SUPPLIED DATA:
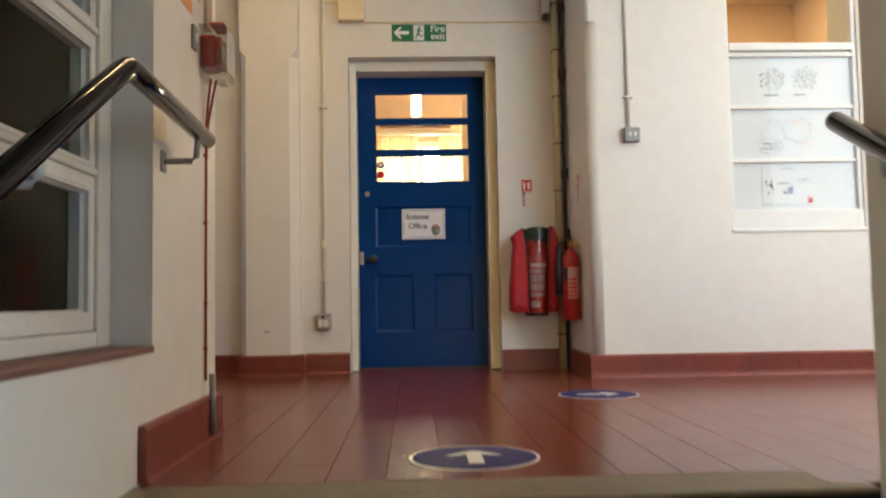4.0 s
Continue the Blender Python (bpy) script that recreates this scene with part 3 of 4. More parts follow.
for x in (-2.7, -4.2):
    bracket_n(rs, x, 1.028 - (x + 2.365) * 0.515, 8.185, 8.11)
rd = thing("handrail", (-2.36, 7.81, 0.94), "black tubular handrail with a red end going down", "handrail", "stair handrails")
part("tube", tube([(-2.36, 7.805, 0.955), (-5.6, 7.805, -0.78)], 0.0245, 18), RAIL, rd)
rail_end(rd, (-2.36, 7.805, 0.955), (-2.345, 7.805, 0.963), 0.0250, REDTIP, "red plastic end cap")
for x in (-2.55, -3.9):
    bracket_n(rd, x, 0.955 + (x + 2.36) * 0.535, 7.805, 7.89)

# right-hand stair window
w1 = hollow("window_stair", (1.27, 4.38, -0.335), "white painted timber window with red tile sill", "window")
part("sill", boxes((1.085, 1.26, 3.917, 4.848, -0.3345, -0.318), bevel=0.003), SILL, w1, "worn red tile sill")
part("frame_stile", boxes((1.245, 1.33, 4.79, 4.849, -0.318, 2.2), bevel=0.004), WHITE, w1)
part("frame_stile", boxes((1.245, 1.33, 3.916, 3.975, -0.318, 2.2), bevel=0.004), WHITE, w1)
part("bottom_rail", boxes((1.24, 1.33, 3.976, 4.789, -0.317, -0.262), bevel=0.006), WHITE, w1)
part("transom", boxes((1.238, 1.33, 3.976, 4.789, 0.742, 0.826), bevel=0.006), WHITE, w1)
for z0, z1, bars in ((-0.262, 0.742, (0.437, 0.097)), (0.826, 2.2, (1.28, 1.74))):
    part("sash_stile", boxes((1.258, 1.305, 4.728, 4.788, z0, z1), bevel=0.004), WHITE, w1)
    part("sash_stile", boxes((1.258, 1.305, 3.977, 4.035, z0, z1), bevel=0.004), WHITE, w1)
    part("sash_rail", boxes((1.258, 1.305, 4.036, 4.727, z0, z0 + 0.05), bevel=0.004), WHITE, w1)
    part("sash_rail", boxes((1.258, 1.305, 4.036, 4.727, z1 - 0.035, z1), bevel=0.004), WHITE, w1)
    for b in bars:
        part("glazing_bar", boxes((1.262, 1.298, 4.036, 4.727, b - 0.012, b + 0.012), bevel=0.004), WHITE, w1)
    levels = [z0 + 0.05] + [v for b in sorted(bars) for v in (b - 0.012, b + 0.012)] + [z1 - 0.035]
    for lo_z, hi_z in zip(levels[::2], levels[1::2]):
        glazed(part("pane", boxes((1.279, 1.283, 4.036, 4.727, lo_z, hi_z)), GLASS, w1))
latch = part("latch", tube([(1.232, 4.40, 0.715), (1.222, 4.40, 0.76), (1.222, 4.40, 0.80)], 0.009, 10), BLACK, w1, "black iron window latch")
part("latch_ring", tube([(1.222 - 0.0, 4.44 + 0.02 * math.cos(a), 0.765 + 0.02 * math.sin(a)) for a in [i * math.pi / 6 for i in range(13)]], 0.005, 8), BLACK, latch)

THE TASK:
Go from the first line of the listing to the line holding "bracket_n(rd, x, 0.955" and, please, transcribe those lines exactly, both included, with no pictures.

RESULT OF THIS EXERCISE:
4.0 s
Continue the Blender Python (bpy) script that recreates this scene with part 3 of 4. More parts follow.
for x in (-2.7, -4.2):
    bracket_n(rs, x, 1.028 - (x + 2.365) * 0.515, 8.185, 8.11)
rd = thing("handrail", (-2.36, 7.81, 0.94), "black tubular handrail with a red end going down", "handrail", "stair handrails")
part("tube", tube([(-2.36, 7.805, 0.955), (-5.6, 7.805, -0.78)], 0.0245, 18), RAIL, rd)
rail_end(rd, (-2.36, 7.805, 0.955), (-2.345, 7.805, 0.963), 0.0250, REDTIP, "red plastic end cap")
for x in (-2.55, -3.9):
    bracket_n(rd, x, 0.955 + (x + 2.36) * 0.535, 7.805, 7.89)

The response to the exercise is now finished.